Pressing The French

Pressing The French

Leaders of the American Jewish Congress have a message for critics of the group’s stance on French anti-Semitism: Let them eat cake.
A delegation of AJCongress leaders who visited France earlier this month said the country’s Jews heavily support the group’s tactics, which include an ad campaign criticizing the French for inaction on the eve of the Cannes film festival, and directing newspaper readers to a Web site,
Representatives of a French Jewish council, CRIF, had said during a visit to the United States that an aggressive stand by Jews in America could do more harm than good, and other Jewish groups here criticized the AJCongress stance.
But AJCongress president Jack Rosen said he sees a different outlook in France. "We found a good number of [Jewish] organizations who expressed far deeper concern than CRIF had represented when they came here, and [they] supported our positions," said Rosen, who returned to the United States one day before a right-wing extremist tried to assassinate President Jacques Chirac.
Rosen said the awareness of government leaders about the AJCongress campaign is proof it had an made impact. "They often had copies of our ads in the meetings and expressed their disapproval of our actions," said Rosen. "We also understand that Chirac told President Bush when he was there that he disapproved of the kinds of action on the part of the American Jewish Congress. I think we got their attention."
Rosen said the organization raised concerns about growing anti-Semitism in the nation’s large Muslim community, which he said was tolerated by the prior French government and "fueled by the media’s pro-Palestinian bias." He said the attack on Chirac may have been spurred by a lack of leadership against extremism, which "gives tacit approval to others to carry out their hatred."

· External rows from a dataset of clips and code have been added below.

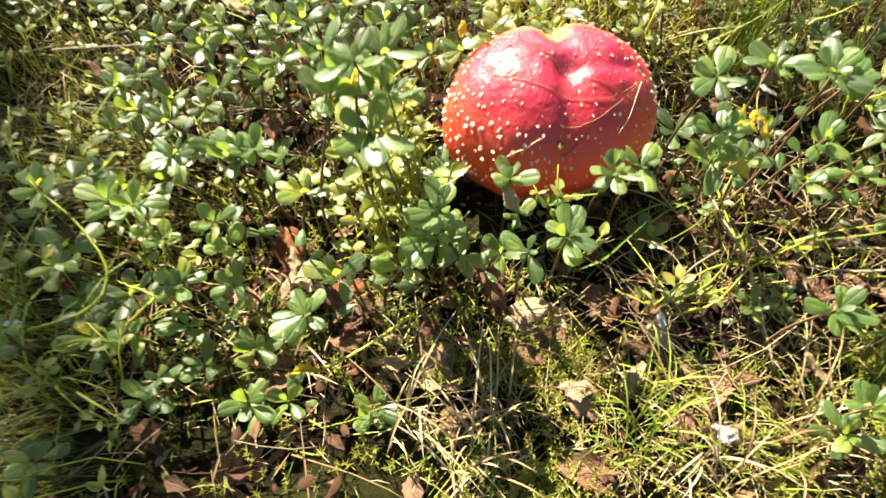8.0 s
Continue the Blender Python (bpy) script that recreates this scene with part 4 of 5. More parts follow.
dead_leaf(-0.113, 0.156, 0.172, 0.009, 0, 45, 0, 1, material=M_YELLOW, label="bright yellow fallen leaf among green sprigs")
dead_leaf(-0.050, 0.308, 0.08, 0.014, 0, 50, 0, 5, material=M_YELLOW, label="bright yellow fallen leaf among green sprigs")
dead_leaf(0.022, 0.284, 0.104, 0.013, 90, 0, -30, 2, material=M_PALE, label="pale leaf, sun glare painted in as white")
dead_leaf(0.042, 0.095, 0.03, 0.012, 0, 30, 0, 4, material=M_PALE, label="pale leaf, sun glare painted in as white")
dead_leaf(0.103, 0.182, 0.118, 0.011, 60, 25, 0, 5, material=M_PALE, label="pale leaf, sun glare painted in as white")
dead_leaf(-0.038, 0.157, 0.075, 0.018, 20, 45, 0, 6, material=M_BEIGE, label="tan withered birch leaf lying on the litter")
dead_leaf(0.295, 0.454, 0.04, 0.03, 30, 30, 10, 1)
dead_leaf(0.478, 0.457, 0.03, 0.036, 60, 20, 10, 2, material=M_BEIGE, label="tan withered birch leaf lying on the litter")
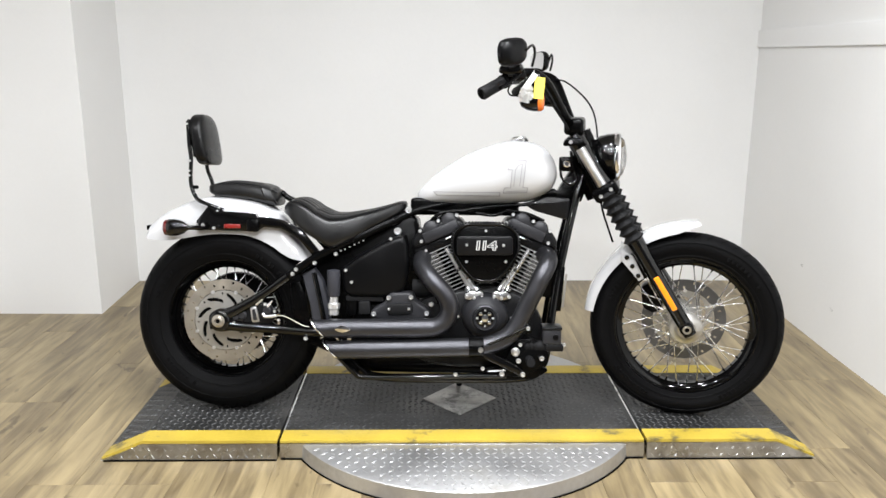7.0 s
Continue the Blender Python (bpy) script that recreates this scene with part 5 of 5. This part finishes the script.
lozenges("plate_stud", tread_grid(DISC_C[0] - 0.63, DISC_C[0] + 0.63, 3.345, PY0 - 0.012, 0.053, 0.028, lambda x, y: math.hypot(x - DISC_C[0], y - DISC_C[1]) < DISC_R - 0.014), 0.0125, 0.0042, 0.0022, PLATE_ALU, "raised studs of the aluminium tread plate")
skirt_studs("skirt_stud", FX0 - 0.08, SEAM0 - 0.01, PY0 - 0.0005, 0.0, 0.056, TREAD_ALU, "raised studs of the aluminium skirt", lambda x, z: z < 0.05 * (x - PX0) / (FX0 - PX0))
skirt_studs("skirt_stud", SEAM1 + 0.01, FX1 + 0.08, PY0 - 0.0005, 0.0, 0.056, TREAD_ALU, "raised studs of the aluminium skirt", lambda x, z: z < 0.05 * (PX1 - x) / (PX1 - FX1))
in_diamond = lambda x, y: abs(x - 0.053) / 0.155 + abs(y - 3.999) / 0.16 < 1
ramp_studs = []
for x0, x1 in ((PX0, FX0), (PX1, FX1)):
    for k in range(1, 6):
        f = k / 6.0
        ramp_studs += [(x0 + (x1 - x0) * f, PY0 + YW + 0.01 + 0.022 * j, 0.006 + (DECK - 0.006) * f, radians(40 if (k + j) % 2 else -50)) for j in range(22)]
lozenges("ramp_stud", ramp_studs, 0.0105, 0.0034, 0.0026, STUD, "raised studs of the black tread ramps")
lozenges("deck_stud", tread_grid(SEAM0 + 0.015, SEAM1 - 0.015, PY0 + YW + 0.01, PY1 - YW - 0.008, DECK, 0.022, lambda x, y: not in_diamond(x, y)) +
         tread_grid(FX0 + 0.01, SEAM0 - 0.015, PY0 + YW + 0.01, PY1 - YW - 0.008, DECK, 0.022) + tread_grid(SEAM1 + 0.015, FX1 - 0.01, PY0 + YW + 0.01, PY1 - YW - 0.008, DECK, 0.022), 0.0105, 0.0034, 0.0022, STUD, "raised studs of the black tread deck")

# ---- floor planks, laid lengthwise away from the camera ----
PLANK_W, PLANK_L = 0.152, 1.22
plank_meshes = {}


def plank_mesh(w, length):
    key = (round(w, 3), round(length, 3))
    if key not in plank_meshes:
        bm = box((0.0003, 0.0003, -0.008), (w - 0.0003, length - 0.0003, 0), 0.0006, 1)
        me = bpy.data.meshes.new("plank")
        bm.to_mesh(me)
        bm.free()
        me.materials.append(PLANK)
        plank_meshes[key] = me
    return plank_meshes[key]


rng = random.Random(4)
x = ROOM_LEFT
while x < ROOM_RIGHT + 0.03:
    w = min(PLANK_W, ROOM_RIGHT + 0.04 - x)
    y = ROOM_FRONT - rng.choice((0.0, 0.2, 0.4, 0.6, 0.8, 1.0))
    while y < ROOM_BACK:
        y0, y1 = max(y, ROOM_FRONT), min(y + PLANK_L, ROOM_BACK)
        if y1 - y0 > 0.02:
            ob = new("plank", plank_mesh(w, y1 - y0))
            ob.parent = floor
            ob.location = (x, y0, 0)
        y += PLANK_L
    x += PLANK_W
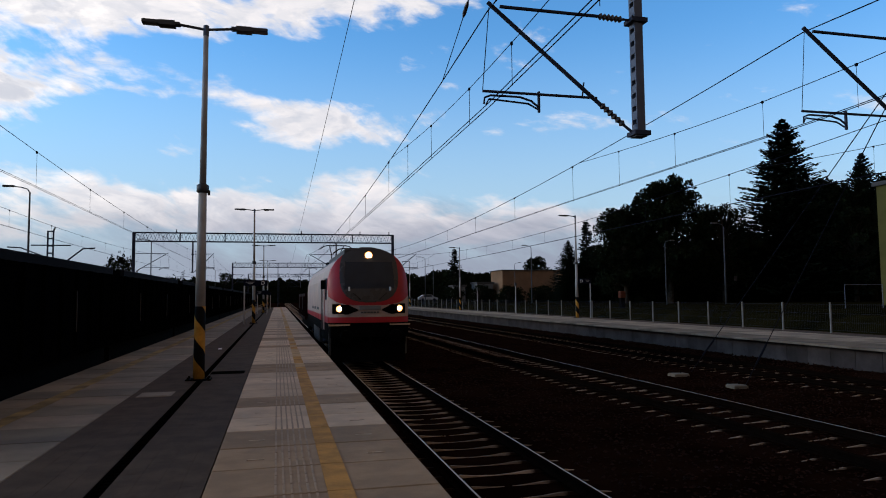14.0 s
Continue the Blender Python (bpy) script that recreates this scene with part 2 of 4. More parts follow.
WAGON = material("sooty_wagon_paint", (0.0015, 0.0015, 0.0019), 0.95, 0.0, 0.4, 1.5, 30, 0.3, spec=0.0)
RUST = material("dark_rust_red_paint", (0.018, 0.006, 0.005), 0.85, 0.0, 0.4, 1.5, 30, 0.3, spec=0.05)
WAGON_RIM = material("paler_wagon_rim", (0.0065, 0.0068, 0.009), 0.9, 0.0, 0.4, 1.5, 30, 0.3, spec=0.05)
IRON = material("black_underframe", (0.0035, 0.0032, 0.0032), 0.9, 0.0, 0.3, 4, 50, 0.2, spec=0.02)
RED = material("red_locomotive_paint", (0.37, 0.013, 0.022), 0.42, 0, 0.12, 1.5, 60, 0.03, spec=0.35)
SCREEN_EDGE = material("windscreen_border_black", (0.035, 0.034, 0.038), 0.3, 0, 0.15, 1.5, 60, 0.02, spec=0.45)
CREAM = material("cream_locomotive_paint", (0.42, 0.31, 0.27), 0.5, 0, 0.25, 1.2, 60, 0.03, spec=0.3)
ROOF = material("dark_roof_paint", (0.03, 0.03, 0.035), 0.6, 0, 0.3, 2, 60, 0.1)
GLASS = material("dark_windscreen", (0.016, 0.024, 0.038), 0.1, 0, 0.2, 1.5, 30, 0, spec=0.28)
LIGHT = material("lit_headlamp", (1.0, 0.82, 0.55), 0.3, 0, 0.0, 1, 10, 0, glow=16)
# glowing disc that stands in for the glare around each headlamp
LIGHT_HALO = material("headlamp_halo_glow", (1.0, 0.40, 0.12), 0.3, 0, 0.0, 1, 10, 0, glow=2.4)
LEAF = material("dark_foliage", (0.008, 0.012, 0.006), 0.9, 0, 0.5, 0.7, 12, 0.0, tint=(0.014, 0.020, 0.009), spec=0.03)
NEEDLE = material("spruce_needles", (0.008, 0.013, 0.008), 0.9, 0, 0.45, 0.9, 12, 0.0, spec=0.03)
BARK = material("bark", (0.03, 0.024, 0.018), 0.95, 0, 0.4, 3, 30, 0.6, spec=0.05)
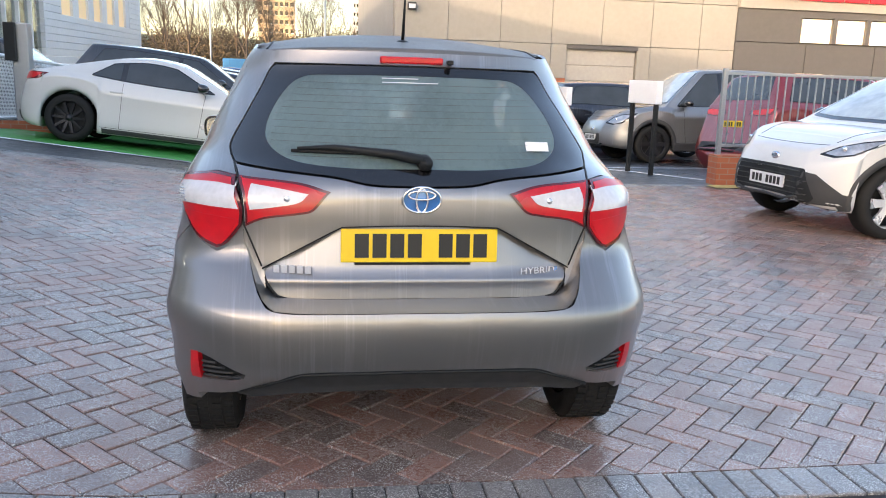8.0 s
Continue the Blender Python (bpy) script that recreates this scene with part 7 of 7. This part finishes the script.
# white crossover with dark cladding
xo, xo_side, xo_corner, xo_patch = road_car("crossover_car", stand(5.90, 3.22, 265, 2.43), "white small crossover with black cladding and alloy wheels", "white_paint", small_top, (-1.60, -1.25, 0.20, 1.05, 1.52),
         L=3.70, wd=1.74, wb=2.43, fo=0.72, wr=0.33, clear=0.22, belt=(0.98, 1.02), spokes=7, style="broad", clad=True, front_z=(0.70, 0.88), lip="cladding",
         head=[(-0.16, 0.735), (-0.02, 0.715), (0.14, 0.745), (0.44, 0.905), (0.20, 0.87), (0.0, 0.815)], mouth=[(-0.50, 0.60), (0.50, 0.60), (0.62, 0.34), (0.50, 0.24), (-0.50, 0.24), (-0.62, 0.34)])
for s in (1, -1):
    xo_patch("bumper_cladding", [(-0.30, 0.23), (0.34, 0.23), (0.40, 0.36), (0.10, 0.40), (-0.14, 0.56), (-0.30, 0.58)], xo_corner(s), "cladding", 0.003, step=0.04)
# cars across the yard
suv("pickup_truck", 7.1, 11.05, 268, "silver-grey pickup with dark wheels behind the railings", "silver_paint", h=1.80, rim="dark_alloy", spokes=6, style="broad", clad=True)
suv("red_suv", 8.25, 8.65, 82, "dark red crossover seen from behind", "red_paint", h=1.60)
suv("black_suv", 6.35, 13.6, 86, "black crossover with tail lamps towards the lane", "blue_black_paint", h=1.60)
suv("red_suv", 6.2, 16.6, 86, "red crossover behind the black one", "red_paint", h=1.58)
hatch("silver_hatchback", 5.45, 22.6, 6, "silver-grey electric hatchback backed off the brick wall", "silver_paint")
hatch("dark_hatchback", 8.1, 22.9, 6, "dark hatchback beside the silver one", "dark_paint")
suv("red_suv", 0.9, 33.0, 272, "bright red crossover beyond the workshop", "red_paint", h=1.6)
suv("dark_suv", -1.0, 39.0, 250, "dark crossover far down the yard", "dark_paint", h=1.65)
suv("blue_suv", 1.2, 43.0, 268, "blue crossover far down the yard", "blue_paint", h=1.6)
suv("dark_suv", 13.75, 2.75, 225, "dark matt grey crossover facing the forecourt", "dark_paint", h=1.69, rim="dark_alloy", clad=True)
for i, (x, y, pt) in enumerate(((11.2, 8.9, "silver_paint"), (14.4, 9.3, "red_paint"), (17.5, 9.4, "dark_paint"), (20.5, 9.8, "silver_paint"))):
    hatch("yard_car", x, y, 185, "parked car behind the railings", pt, "cars behind the railings")
suv("ramp_suv", -6.75, 14.2, 92, "dark green crossover parked behind the white rail", "dark_paint", h=1.70)
van, *van_rest = road_car("white_van", stand(-8.2, 46, 100, 3.2), "white panel van far along the drive", "white_paint", ([-2.6, -2.5, 0.5, 1.5, 2.2, 2.5], [1.0, 1.25, 1.25, 1.2, 1.05, 0.8]), (-2.5, -2.45, 0.9, 1.7, 2.2), L=5.1, wd=1.95, wb=3.2, fo=0.95, wr=0.34, belt=(1.2, 1.25), cat="van", rim="steel")
boxed("load_body", (-0.94, 0.94, -2.52, 0.75, 1.15, 2.12), M["white_paint"], van, bevel=0.06)
suv("blue_suv", -5.0, 50, 100, "bright blue crossover far along the drive", "blue_paint", h=1.6)


# ---- yard furniture and distance ----
def sign_box(x, y, turn):
    z = gz(x, y)
    o = empty("sign_box", pose(x, y, z, 0, 0, turn), "grey sign box on two black posts beside the lane", "sign", "sign boxes along the lane")
    boxed("board", (-0.32, 0.32, -0.06, 0.06, 1.03, 1.36), M["white_clad"], o, bevel=0.01)
    for s in (-1, 1):
        boxed("post", (s * 0.27 - 0.028, s * 0.27 + 0.028, -0.028, 0.028, -0.05, 1.20), M["black"], o, bevel=0.005)
    return o


for x, y in ((4.43, 7.33), (4.15, 10.7), (4.28, 15.0)):
    sign_box(x, y, -74)
tz = gz(2.05, 20.2)
tot = part("totem_sign", box(bmesh.new(), 1.82, 2.24, 20.1, 20.25, tz - 0.03, tz + 1.72, 0.02), M["white"], None)
tagged(tot, "white charging totem with a blue roundel", "sign")
turned("roundel", [(-0.012, 0.0), (-0.012, 0.11), (0.0, 0.12)], M["badge_blue"], tot, 24, "y", Matrix.Translation((2.03, 20.10, tz + 1.48)))
# low brick wall with steel railings
plinth = part("brick_plinth", box(bmesh.new(), 4.9, 17.5, 5.85, 6.12, -0.10, 0.40, 0.01), M["brick"])
tagged(plinth, "low red brick wall carrying railings", "wall", kind="structure")
rail = empty("railings", None, "galvanised steel railings on the brick wall", "railing")
boxed("top_bar", (4.95, 17.4, 5.965, 6.005, 1.44, 1.48), M["steel"], rail, bevel=0.004)
boxed("bottom_bar", (4.95, 17.4, 5.965, 6.005, 0.50, 0.54), M["steel"], rail, bevel=0.004)
bar = boxed("bar", (-0.008, 0.008, -0.008, 0.008, 0.54, 1.44), M["steel"], rail)
bar.location = (5.06, 5.985, 0)
for i in range(1, 112):
    o = new("bar", bar.data)
    o.parent = rail
    o.location = (5.06 + 0.11 * i, 5.985, 0)
for i in range(6):
    boxed("post", (4.93 + 2.48 * i, 4.99 + 2.48 * i, 5.955, 6.015, 0.38, 1.52), M["steel"], rail, bevel=0.004)
grounded("kerb_paint", [(4.75, 5.55), (5.5, 5.55), (5.5, 5.82), (4.75, 5.82)], M["yline"], 0.012, 0.3, label="yellow painted kerb end by the brick wall", category="road marking")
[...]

He expressed optimism that the new government of Prime Minister Jean-Pierre Raffarin is taking a more aggressive stance, adding 1,200 new police officers to combat hate crimes. The progress of a bill that would double the penalties for hate crimes in the national assembly is also encouraging, said Rosen.
Last week, at a ceremony marking the 60th anniversary of the mass round-up of Parisian Jews during the Holocaust, Raffarin condemned the recent spate of anti-Jewish attacks and declared that France "has no place for anti-Semitism, racism and xenophobia."
The ceremony was held at the Velodrome d’Hiver bicycle stadium, where Jews were deported to concentration camps.